5. Comparing a cruise ship to a plane is comparing apples to oranges- a plane is just a to b transport. A ship is like a floating resort, so inevitably it’s going to use more energy-= energy that might have been used by passengers at their destination resort.
Hope that gives you some insight into my decision.
@Louise: I’m afraid you misread the data about the Queen mary on the page you linked to. It consumed 1 litre of fuel per metre, not per mile (it was also stated as 13 feet per gallon). i.e. You underestimated the fuel consumption by a factor of 1600 – which quite easily confirms Boeing’s figures.
I stand by what I said before: The 707 was much more efficient than the Queen Mary. What’s more, recent jets are much more efficient again. Unless you use a sail boat, flying is currently easily the most efficient way of crossing the Atlantic.

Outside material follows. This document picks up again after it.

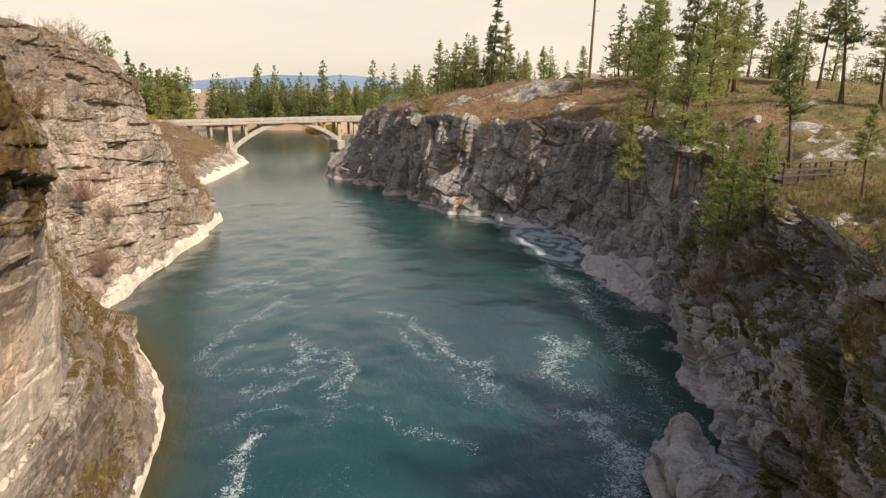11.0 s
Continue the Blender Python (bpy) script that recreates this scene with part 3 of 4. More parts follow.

So, why do we send bulk items by sea ? Well, that works out very differently. Bulk carriers don’t need to travel at the 28 knots that the Queen Mary managed, and lower speeds greatly reduce fuel consumption. They’ve slowed down in the last few years (as have aeroplanes, btw, and I don’t just mean the demise of Concorde. The 707 had a higher cruising speed than modern jets). Also, bulk items in a ship make rather better use of the space available than passengers do. Passengers require food, heating, shops, swimming pools, cinemas etc. to pass the considerable time it takes the cross the Atlantic by ship, while most bulk goods just sit in the hold.
Anyway, good luck to Josh on his journey. If nothing else, I’m sure the cruise will be memorable. I agree, btw, that Virgin’s biofuel claims are pure greenwash.
I’m going to try to follow you journey here but don’t count on it. So please plan to fill me in on the details when I see you in SF.